The Design Group based within McLaren Applied is renowned for its expertise in data-driven design and extreme engineering fusion, and is responsible for delivering strategy, innovation and commercialisation through design thinking. We collaborate with other engineers, strategists and business leaders within the group, as well as partners to deliver high-performance, intelligent and highly desirable products and services.
In this blog, our design engineer, Broderick Coburn shares his experience of working with ultra-luxury watch brand, Richard Mille.
We’re presented with challenges from businesses and partners regularly, but there was one challenge which particularly excited me when it landed on my desk towards the end of last year.

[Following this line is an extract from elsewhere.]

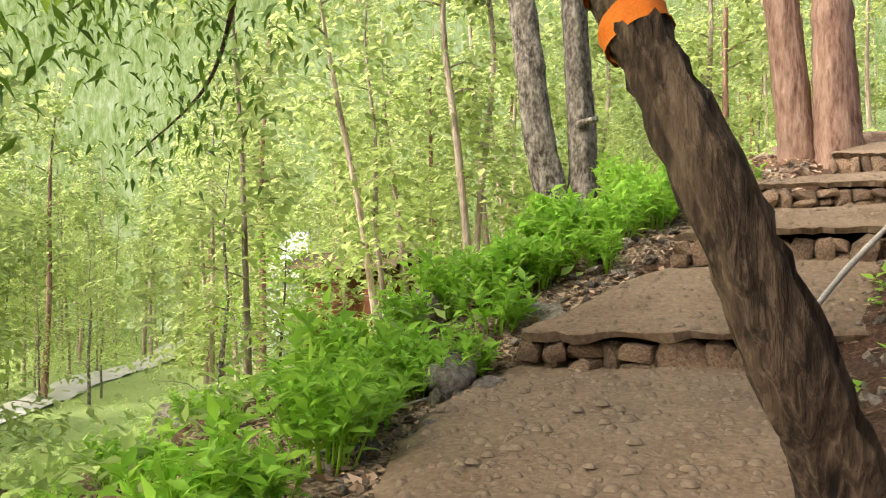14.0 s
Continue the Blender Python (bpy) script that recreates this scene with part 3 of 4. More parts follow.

Richard Mille, the luxury Swiss watch brand, challenged us to improve the mechanical performance of what was then - a watch design in progress, by enhancing their current material systems – an application for which graphene seemed an obvious candidate.
Through the use of graphene, the thinnest, lightest, and strongest material available to man - we were able to design the world’s lightest tourbillon split-seconds chronograph – the RM 50-03 McLaren F1.
Graphene is a 2D material consisting of single layer of carbon atoms tightly bonded in a hexagonal lattice, first isolated in 2004 at the University of Manchester. It exhibits many unusual and desirable properties and its potential for a wide range of applications is huge.
To improve the mechanical properties, allowing reductions in weight, Richard Mille turned to McLaren Applied’s Design Group, with our expertise in data driven design and extreme engineering fusion.
We formed a small working group which included myself representing McLaren Applied; Bob Young, Bennie Li and James Baker from the National Graphene Institute (NGI) based at The University of Manchester; and Aurèle Vuilleumier, R&D engineer from Richard Mille.
We all met at the NGI to brainstorm potential applications for the inclusion of graphene into the RM 50-03. After exploring all possibilities, we decided our target components would be the carbon fibre composite case (bezel and caseback), for improvements in various mechanical properties, and rubber strap, for enhanced wear and tear resistance.
Beyond initial scoping and test plan development, my role in the project was to perform the material characterisation. Graphene enhanced composite specimens, representing the material to be used in the case, and graphene enhanced straps were subject to various tests at the McLaren Technology Centre. As an example, tensile testing, where we pull the specimens apart to determine directional strength and stiffness, was performed.
The end product not only looks stunning, but is a world first, and weighing less than 40g, is a marvel of engineering. While the level of technology and engineering within McLaren is well known, I was amazed at the precision engineering performed by Richard Mille to produce their timepieces.
This type of exciting project is one of the main reasons why I chose to join McLaren Applied. Aside from the projects, the atmosphere and culture in the Design Group is relaxed but focused. It consists of talented and passionate people who are committed to using their expertise to create quality products and services. We’re all working on a variety of fascinating projects, but we always bounce ideas off each other and share ideas that could improve our projects.